## Given data
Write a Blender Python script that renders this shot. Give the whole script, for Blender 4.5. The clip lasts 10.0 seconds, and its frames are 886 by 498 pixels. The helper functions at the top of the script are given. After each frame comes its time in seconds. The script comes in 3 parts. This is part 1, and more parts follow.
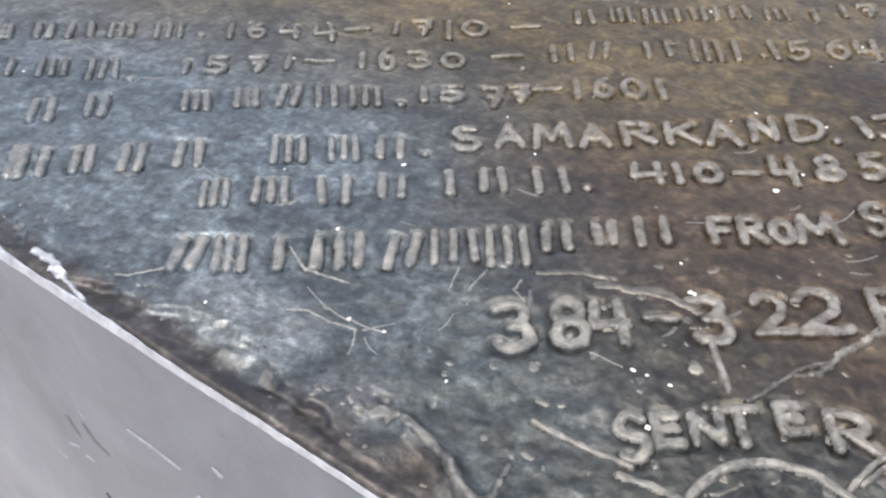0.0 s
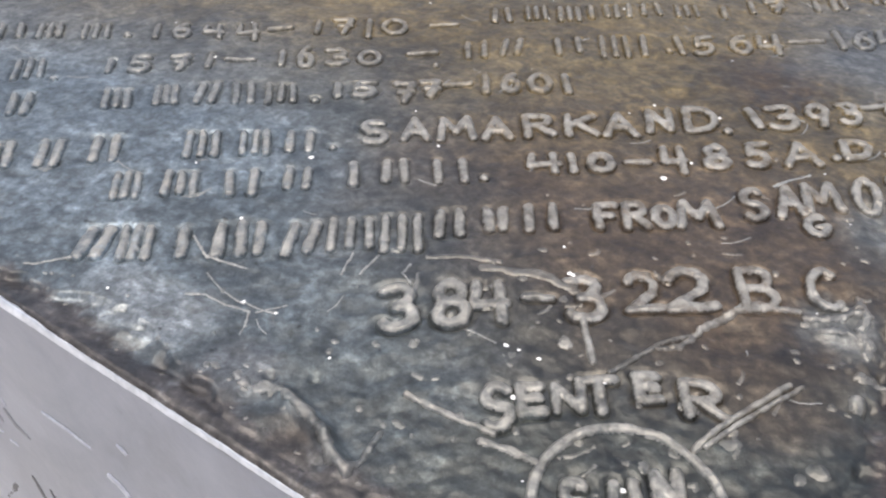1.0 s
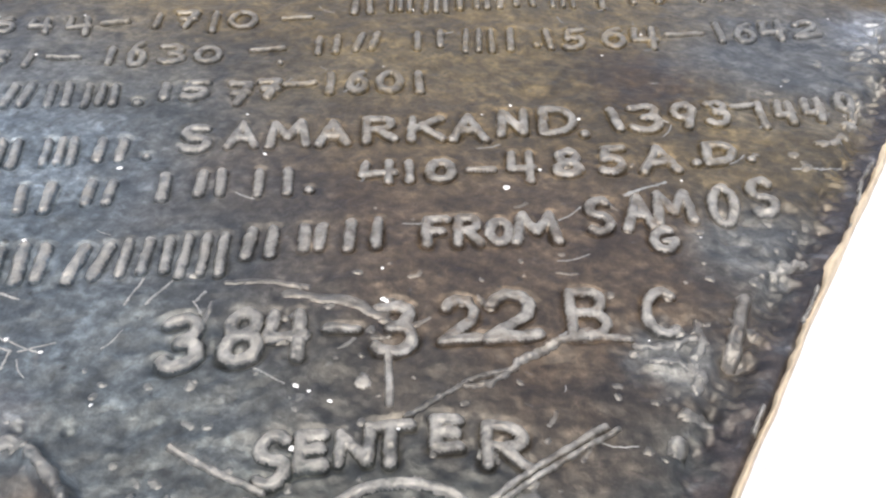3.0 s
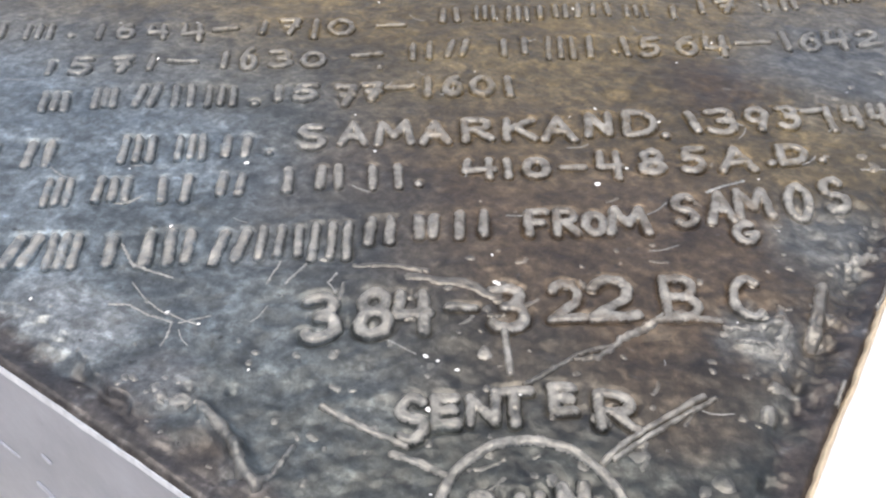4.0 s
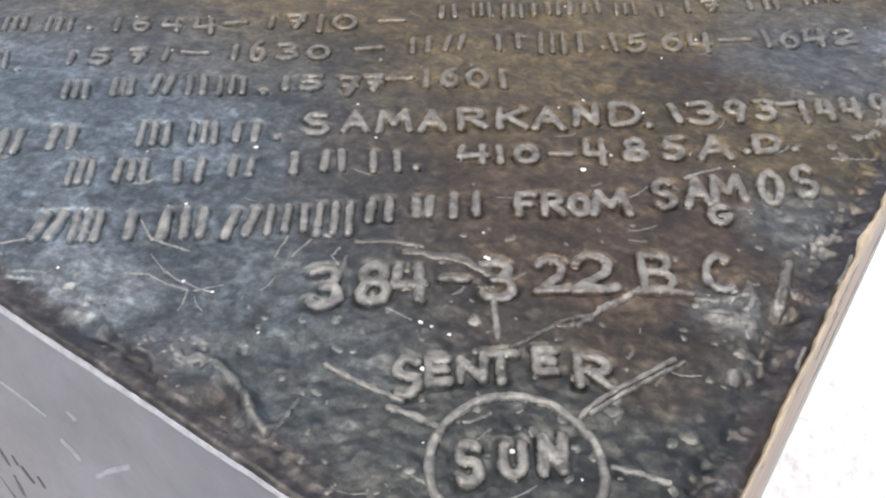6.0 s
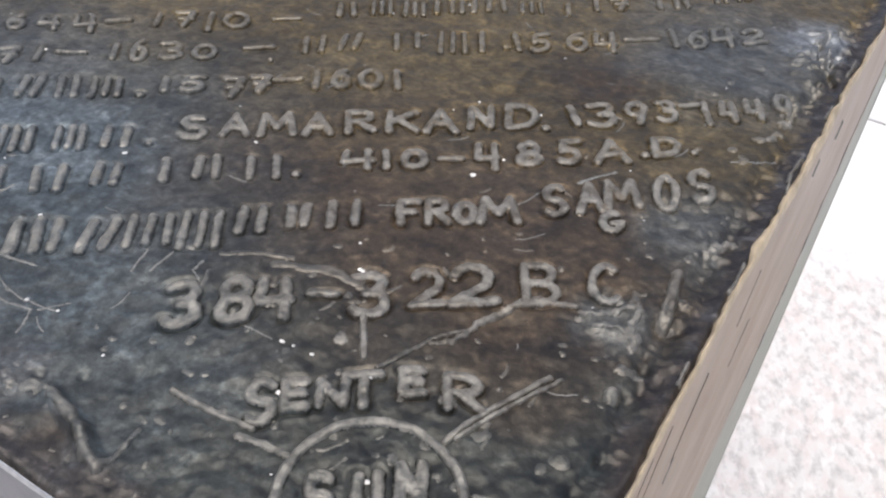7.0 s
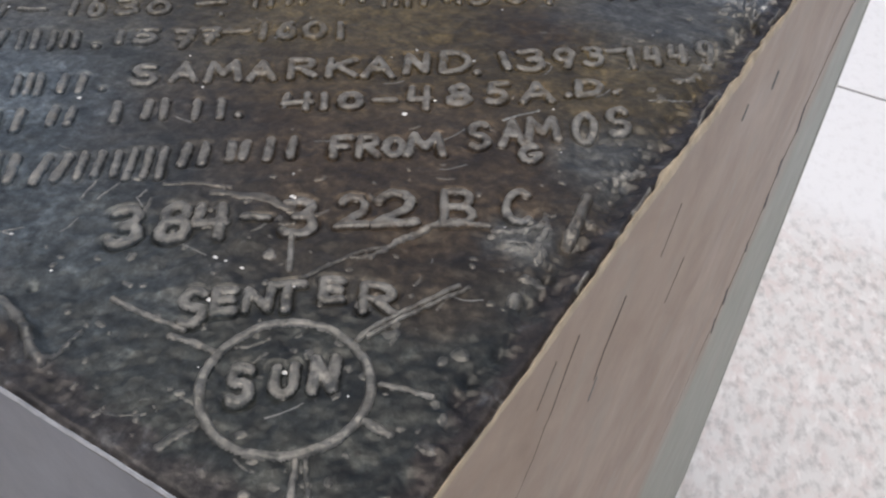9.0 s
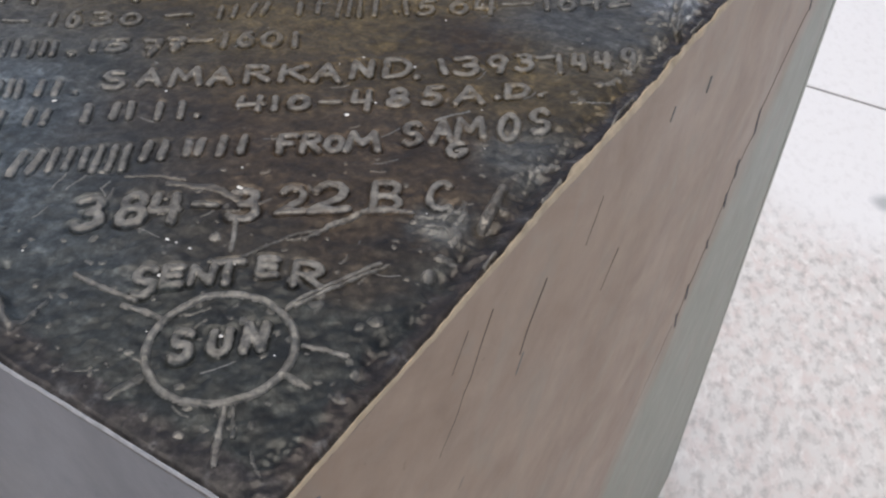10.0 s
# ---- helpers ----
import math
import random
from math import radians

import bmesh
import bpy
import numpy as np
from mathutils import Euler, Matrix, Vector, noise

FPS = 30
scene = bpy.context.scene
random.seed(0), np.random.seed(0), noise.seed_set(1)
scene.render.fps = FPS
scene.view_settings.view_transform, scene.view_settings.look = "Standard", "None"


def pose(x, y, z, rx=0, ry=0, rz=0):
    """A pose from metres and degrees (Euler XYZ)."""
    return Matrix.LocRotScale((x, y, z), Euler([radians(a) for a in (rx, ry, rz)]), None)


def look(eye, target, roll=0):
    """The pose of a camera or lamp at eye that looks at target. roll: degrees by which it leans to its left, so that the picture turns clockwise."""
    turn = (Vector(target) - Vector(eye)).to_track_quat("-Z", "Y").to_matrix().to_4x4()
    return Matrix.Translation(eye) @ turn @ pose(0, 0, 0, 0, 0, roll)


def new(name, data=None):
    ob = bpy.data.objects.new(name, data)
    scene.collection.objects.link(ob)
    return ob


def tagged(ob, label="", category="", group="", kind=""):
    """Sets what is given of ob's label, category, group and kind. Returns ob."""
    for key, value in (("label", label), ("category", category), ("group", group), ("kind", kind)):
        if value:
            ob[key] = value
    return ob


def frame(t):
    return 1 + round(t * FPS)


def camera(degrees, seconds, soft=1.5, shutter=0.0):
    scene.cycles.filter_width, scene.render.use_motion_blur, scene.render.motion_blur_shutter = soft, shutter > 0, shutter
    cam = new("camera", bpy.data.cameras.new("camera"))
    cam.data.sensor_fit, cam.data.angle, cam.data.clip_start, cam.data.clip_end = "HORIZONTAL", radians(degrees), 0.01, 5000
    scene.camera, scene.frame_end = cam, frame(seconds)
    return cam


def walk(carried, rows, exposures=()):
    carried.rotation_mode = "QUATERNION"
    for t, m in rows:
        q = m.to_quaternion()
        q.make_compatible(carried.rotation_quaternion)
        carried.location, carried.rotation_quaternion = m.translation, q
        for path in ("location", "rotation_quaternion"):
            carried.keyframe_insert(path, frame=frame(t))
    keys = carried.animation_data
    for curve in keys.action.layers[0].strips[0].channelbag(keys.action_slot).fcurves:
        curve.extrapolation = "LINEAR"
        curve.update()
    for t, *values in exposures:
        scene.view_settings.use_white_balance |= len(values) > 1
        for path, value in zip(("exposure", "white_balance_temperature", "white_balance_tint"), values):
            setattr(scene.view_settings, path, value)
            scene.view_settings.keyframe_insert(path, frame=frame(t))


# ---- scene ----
cam = camera(53.0, 10.0, soft=2.3)
SKY, SUN = 0.12, 0.85
PATH = [
    (0, (-0.03884, -0.10302, 1.13948), (-0.22957, 0.65310, 0.51345), 2.30),
    (0.5, (-0.02528, -0.10739, 1.14074), (-0.20825, 0.64584, 0.50895), 2.40),
    (1, (-0.01336, -0.10846, 1.14543), (-0.18744, 0.65141, 0.51910), 2.40),
    (1.5, (-0.00608, -0.10026, 1.14507), (-0.17673, 0.65742, 0.51515), 2.30),
    (2, (0.00232, -0.08755, 1.14084), (-0.16354, 0.66813, 0.50726), 2.30),
    (2.5, (0.01147, -0.07746, 1.13687), (-0.13024, 0.68073, 0.50042), 3.30),
    (2.7, (0.01922, -0.07520, 1.13839), (-0.11173, 0.68370, 0.50048), 3.60),
    (3.8, (0.00540, -0.09539, 1.14633), (-0.13882, 0.65857, 0.50544), 3.40),
    (4, (0.00145, -0.10132, 1.15153), (-0.15857, 0.65036, 0.51171), 2.90),
    (4.5, (-0.00650, -0.11913, 1.15698), (-0.17949, 0.62940, 0.51684), 2.90),
    (5, (-0.00574, -0.12564, 1.16074), (-0.17826, 0.62736, 0.52574), 3.00),
    (6.3, (0.01299, -0.11392, 1.15718), (-0.13666, 0.63850, 0.51572), 3.70),
    (6.5, (0.01678, -0.11004, 1.15585), (-0.12235, 0.64443, 0.51443), 4.10),
    (7, (0.02649, -0.10109, 1.15322), (-0.08926, 0.66066, 0.51577), 5.00),
    (7.5, (0.03583, -0.09513, 1.15061), (-0.06811, 0.66587, 0.51023), 5.20),
    (8, (0.04098, -0.09600, 1.15118), (-0.06325, 0.66280, 0.50825), 4.90),
    (8.5, (0.04030, -0.10591, 1.15319), (-0.07313, 0.64729, 0.50525), 4.60),
    (9, (0.05250, -0.12224, 1.15493), (-0.06101, 0.62827, 0.50389), 4.20),
    (9.5, (0.06465, -0.13277, 1.16292), (-0.04506, 0.62241, 0.51665), 4.40),
    (10, (0.08006, -0.14586, 1.17127), (-0.03830, 0.60894, 0.52608), 3.90),
]
EXPOSURES = [(0, 1.44), (2.7, 1.54), (5.2, 1.44), (6.5, 1.03), (8, 0.48), (10, 0.32)]
walk(cam, [(t, look(eye, target, roll)) for t, eye, target, roll in PATH], EXPOSURES)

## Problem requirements
Transcribe the lines above from the one with "keys = carried.animation_data" through the one with "scene.view_settings.keyframe_insert(path, frame=frame(t))". Include both ends and leave out every other line.

## Expected output
    keys = carried.animation_data
    for curve in keys.action.layers[0].strips[0].channelbag(keys.action_slot).fcurves:
        curve.extrapolation = "LINEAR"
        curve.update()
    for t, *values in exposures:
        scene.view_settings.use_white_balance |= len(values) > 1
        for path, value in zip(("exposure", "white_balance_temperature", "white_balance_tint"), values):
            setattr(scene.view_settings, path, value)
            scene.view_settings.keyframe_insert(path, frame=frame(t))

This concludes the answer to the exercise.